### Information supplied

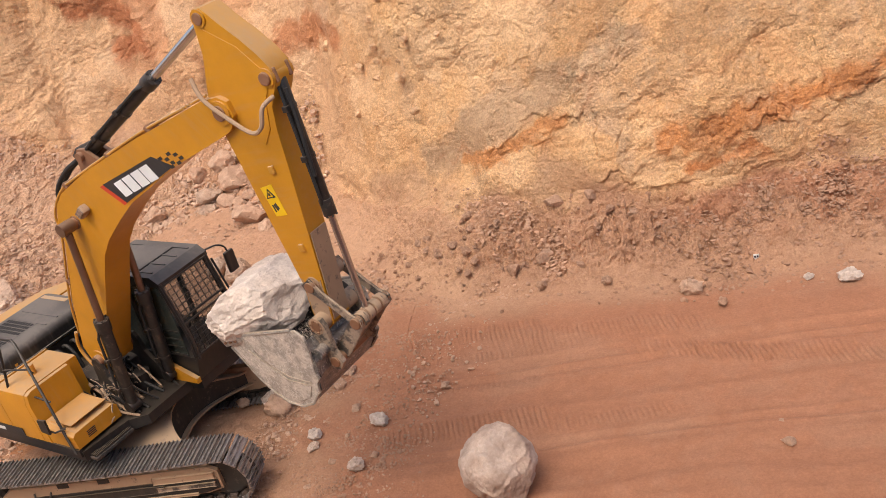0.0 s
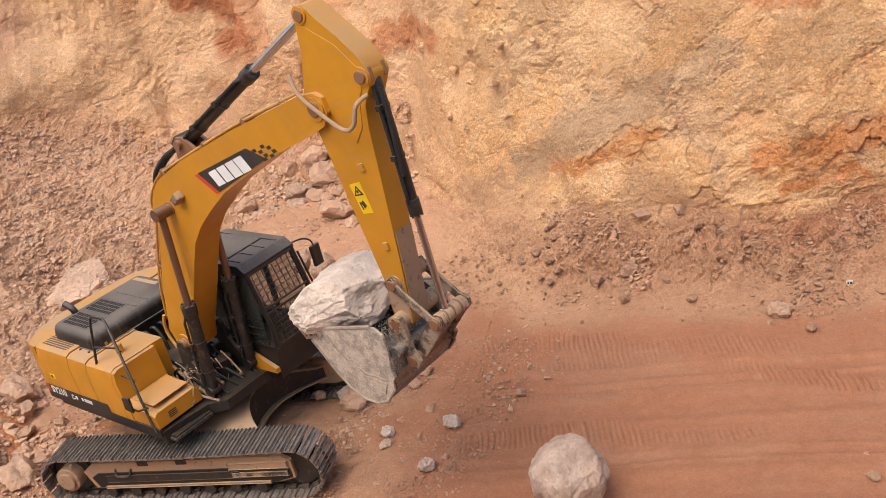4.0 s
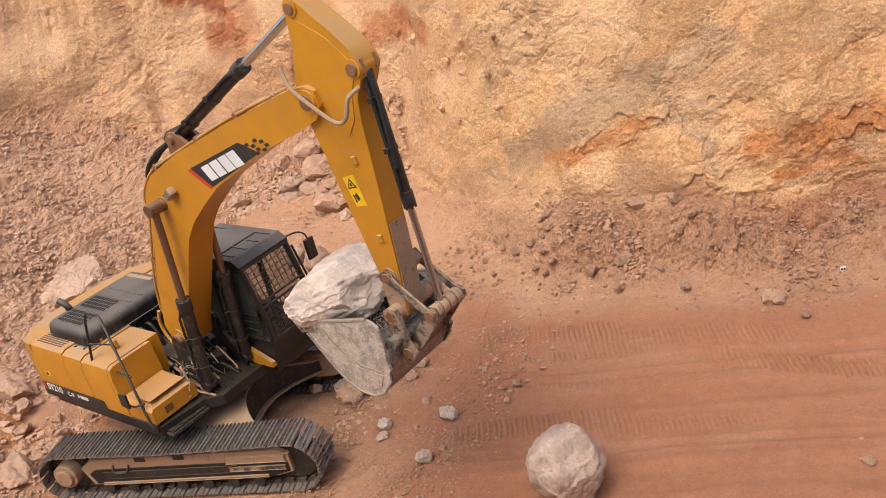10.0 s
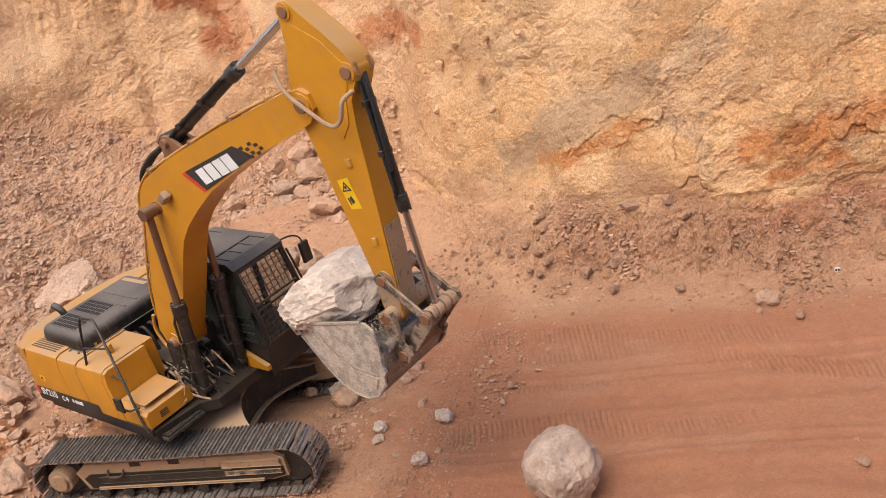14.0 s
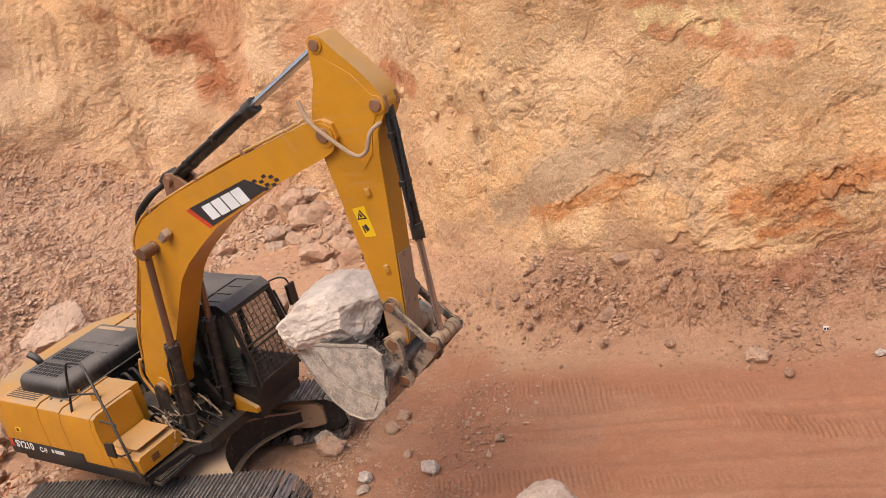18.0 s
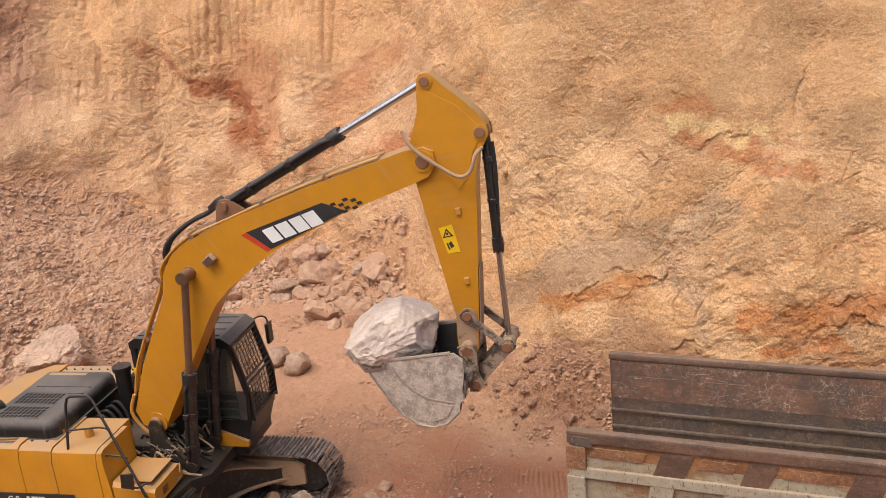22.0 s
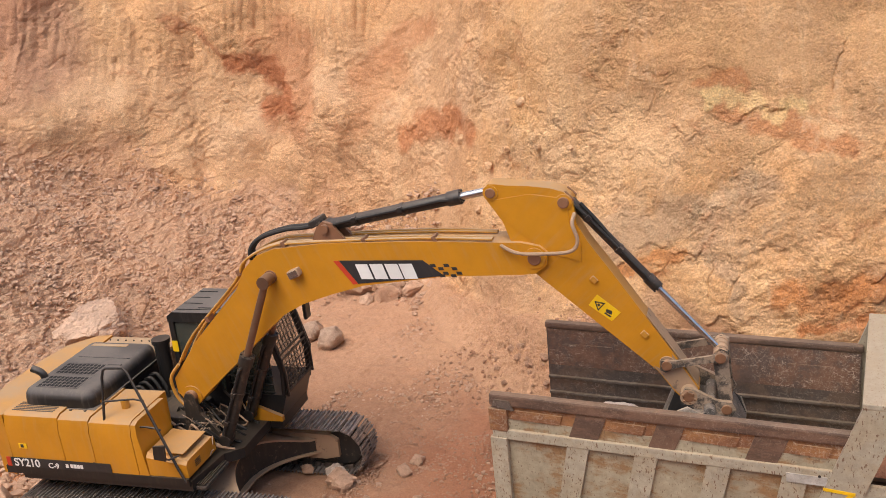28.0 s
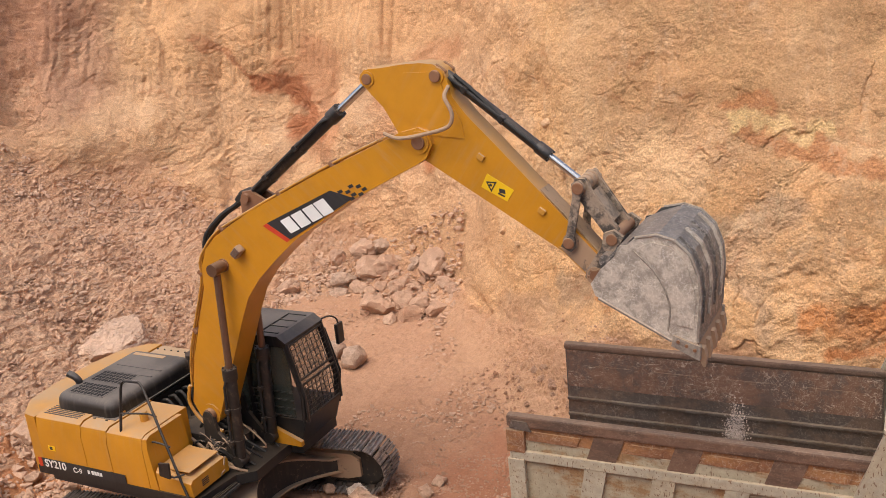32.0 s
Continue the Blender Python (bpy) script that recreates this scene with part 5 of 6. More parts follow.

######
### Information supplied

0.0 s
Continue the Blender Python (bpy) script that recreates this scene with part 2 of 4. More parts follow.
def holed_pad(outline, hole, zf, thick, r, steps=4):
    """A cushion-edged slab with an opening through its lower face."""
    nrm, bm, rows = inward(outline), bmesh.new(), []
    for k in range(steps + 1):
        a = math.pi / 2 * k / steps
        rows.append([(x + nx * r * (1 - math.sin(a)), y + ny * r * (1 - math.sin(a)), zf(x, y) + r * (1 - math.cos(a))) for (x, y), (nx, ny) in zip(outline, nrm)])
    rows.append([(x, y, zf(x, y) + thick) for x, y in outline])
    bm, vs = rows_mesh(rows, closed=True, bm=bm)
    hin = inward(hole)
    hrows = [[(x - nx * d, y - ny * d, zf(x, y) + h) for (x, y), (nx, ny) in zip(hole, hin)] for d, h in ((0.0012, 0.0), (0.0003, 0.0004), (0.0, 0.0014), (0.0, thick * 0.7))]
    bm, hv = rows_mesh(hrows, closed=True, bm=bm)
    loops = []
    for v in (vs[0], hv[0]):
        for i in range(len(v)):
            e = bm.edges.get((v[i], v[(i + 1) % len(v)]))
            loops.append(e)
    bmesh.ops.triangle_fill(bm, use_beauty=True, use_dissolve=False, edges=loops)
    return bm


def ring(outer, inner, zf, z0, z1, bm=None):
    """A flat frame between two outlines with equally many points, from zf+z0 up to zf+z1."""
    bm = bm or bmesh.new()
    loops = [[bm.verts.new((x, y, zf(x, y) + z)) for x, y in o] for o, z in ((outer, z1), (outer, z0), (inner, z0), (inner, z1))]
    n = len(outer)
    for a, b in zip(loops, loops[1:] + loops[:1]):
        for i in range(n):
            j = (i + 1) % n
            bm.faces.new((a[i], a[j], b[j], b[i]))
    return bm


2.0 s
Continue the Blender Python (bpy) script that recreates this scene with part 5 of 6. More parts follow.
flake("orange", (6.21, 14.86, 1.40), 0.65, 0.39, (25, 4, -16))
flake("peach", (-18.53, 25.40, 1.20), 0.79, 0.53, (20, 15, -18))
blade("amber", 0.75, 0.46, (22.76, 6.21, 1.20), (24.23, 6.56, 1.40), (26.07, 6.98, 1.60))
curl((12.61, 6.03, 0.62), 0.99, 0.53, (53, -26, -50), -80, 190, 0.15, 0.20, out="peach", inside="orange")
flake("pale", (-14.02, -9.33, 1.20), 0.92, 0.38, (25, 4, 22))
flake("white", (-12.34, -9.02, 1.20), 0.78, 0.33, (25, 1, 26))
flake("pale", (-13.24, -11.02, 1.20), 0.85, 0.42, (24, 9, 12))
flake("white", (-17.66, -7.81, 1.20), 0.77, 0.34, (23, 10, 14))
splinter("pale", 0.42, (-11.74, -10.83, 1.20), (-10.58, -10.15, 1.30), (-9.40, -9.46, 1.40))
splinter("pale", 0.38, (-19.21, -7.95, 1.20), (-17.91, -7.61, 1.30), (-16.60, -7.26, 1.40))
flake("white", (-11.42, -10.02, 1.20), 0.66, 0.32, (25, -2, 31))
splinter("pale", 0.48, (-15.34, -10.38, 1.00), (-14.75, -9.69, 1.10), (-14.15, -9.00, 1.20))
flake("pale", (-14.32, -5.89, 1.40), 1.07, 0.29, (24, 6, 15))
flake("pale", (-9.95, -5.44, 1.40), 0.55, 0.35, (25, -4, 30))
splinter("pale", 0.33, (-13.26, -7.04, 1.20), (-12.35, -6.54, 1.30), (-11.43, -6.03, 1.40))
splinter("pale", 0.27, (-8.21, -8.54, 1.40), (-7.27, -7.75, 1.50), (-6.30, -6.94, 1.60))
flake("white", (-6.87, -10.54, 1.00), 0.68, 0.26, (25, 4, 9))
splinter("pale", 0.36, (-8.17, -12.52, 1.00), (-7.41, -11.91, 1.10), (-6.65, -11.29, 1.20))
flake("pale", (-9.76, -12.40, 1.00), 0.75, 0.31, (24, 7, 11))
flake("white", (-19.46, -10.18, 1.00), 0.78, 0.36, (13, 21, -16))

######

● **Required task**: Show, from the material above, each line that includes the string "with".

● **Output of the task**:
Continue the Blender Python (bpy) script that recreates this scene with part 5 of 6. More parts follow.
Continue the Blender Python (bpy) script that recreates this scene with part 2 of 4. More parts follow.
    """A cushion-edged slab with an opening through its lower face."""
    """A flat frame between two outlines with equally many points, from zf+z0 up to zf+z1."""
Continue the Blender Python (bpy) script that recreates this scene with part 5 of 6. More parts follow.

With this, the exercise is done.